Billet philosophique

Pou kosa mi sava lékol ?

12 août 2016, par Roger Orlu

La semaine prochaine aura lieu la rentrée scolaire à La Réunion pour l’année 2016-2017 et les élèves comme les parents et les enseignants ont commencé à s’y préparer. C’est l’occasion de réfléchir en quelques lignes sur le rôle du système éducatif, ses perspectives et le sens que peuvent lui donner les jeunes éduqués depuis la maternelle à l’université, en passant par les classes primaires, le collège, le lycée etc…

Le peintre Jimmy Cambona à côté de son œuvre réalisée à la journée Amizanou Dakour sous le titre ‘’Le Kaf Créateur’’.

Le samedi 6 août dernier, sur le site du ‘’terrain black’’ au Gol à Saint-Louis, l’équipe d’Ansortaoo, une association d’insertion saint-louisienne, a organisé — en partenariat avec plusieurs autres associations « de la nouvelle génération culturelle et sociale » — sa 3ème journée conviviale intitulée ’Amizanou Dakour’. Une journée marquée par de nombreuses activités festives — comme des jeux lontan, des danses etc… — ou culturelles, avec beaucoup d’artistes, musiciens et le peintre Jimmy Cambona, qui a réalisé une belle peinture en direct.

Un autre temps fort de cet événement fut la conférence présentée par Philippe Bessière, professeur d’histoire et militant de l’association Rasine Kaf, sur ‘’l’histoire du Gol et l’esclavage’’. Cet exposé fut l’occasion de faire connaître au public des éléments très importants sur ce qui a marqué les deux siècles et demi de l’esclavage et de l’engagisme depuis la naissance du peuple réunionnais il y a 353 ans ; et Philippe Bessière a fortement insisté avec raison sur la nécessité d’enseigner beaucoup plus et mieux à la jeunesse réunionnaise son histoire spécifique, dont elle a beaucoup de leçons à tirer pour lui permettre de construire son avenir de façon libre et responsable.

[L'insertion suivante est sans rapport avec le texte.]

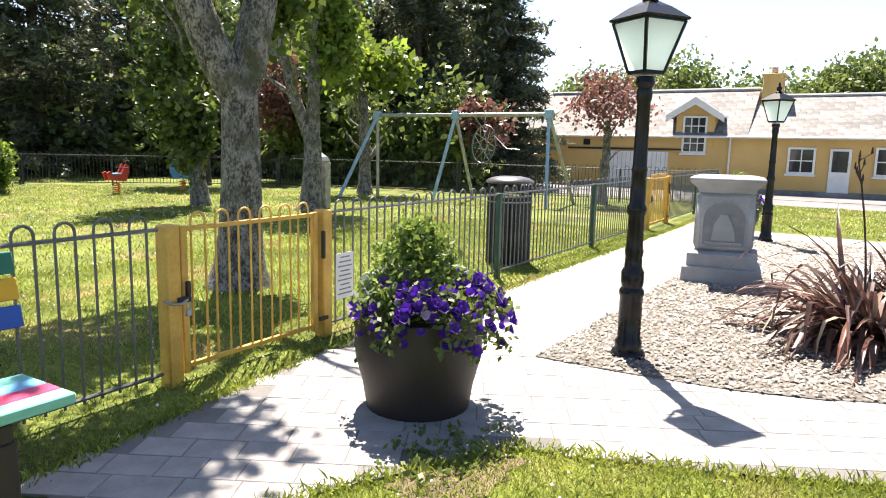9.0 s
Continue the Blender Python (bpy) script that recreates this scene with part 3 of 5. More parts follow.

« Mieux faire face aux défis de demain »

Cet appel est en phase avec un ouvrage admirable publié en 2007 par l’UNESCO (Organisation des Nations Unies pour l’Éducation, la Science et la Culture) sous le titre : ‘’La philosophie, une école de la liberté’’ ; une « étude dédiée à tous ceux qui se sont engagés, avec vigueur et conviction, dans la défense de l’enseignement de la philosophie, gage fécond de liberté et d’autonomie ». Une « publication également dédiée à ceux qui, jeunes esprits aujourd’hui, sont appelés à devenir les citoyens actifs de demain ».

Ce livre souligne que la promotion de l’enseignement de la philosophie dans le monde dès le plus jeune âge est « pleinement en phase avec la Stratégie intersectorielle de l’UNESCO concernant la philosophie, adoptée par le Conseil exécutif de l’Organisation en 2005 ». Son directeur général, Koïchiro Matsuura, y déclare : « Voyons-y une raison de plus pour développer son enseignement là où il existe, et de le promouvoir là où il n’existe pas » afin de « mieux faire face aux défis de demain ».

« L’hégémonie des affairistes »

Membre de cette instance internationale, que fait l’État français à La Réunion pour appliquer cette décision et donc pour aider les jeunes Réunionnais à l’école à faire sortir leur pays comme le monde entier de la kouyonis et de toutes les formes de barbarie liées à « l’hégémonie des affairistes avec la fracture sociale », comme l’a dit un historien sur la chaîne télévisée Histoire ce vendredi ? La loi pour l’égalité réelle dans les Outre-mer va-t-elle donner au peuple réunionnais le droit de décider lui-même un programme scolaire visant à préparer les jeunes à assumer la responsabilité de diriger leur pays au sein de la République française et de l’Indianocéanie pour un partenariat équitable entre La Réunion, la France, l’Union européenne et les peuples frères de l’océan Indien ?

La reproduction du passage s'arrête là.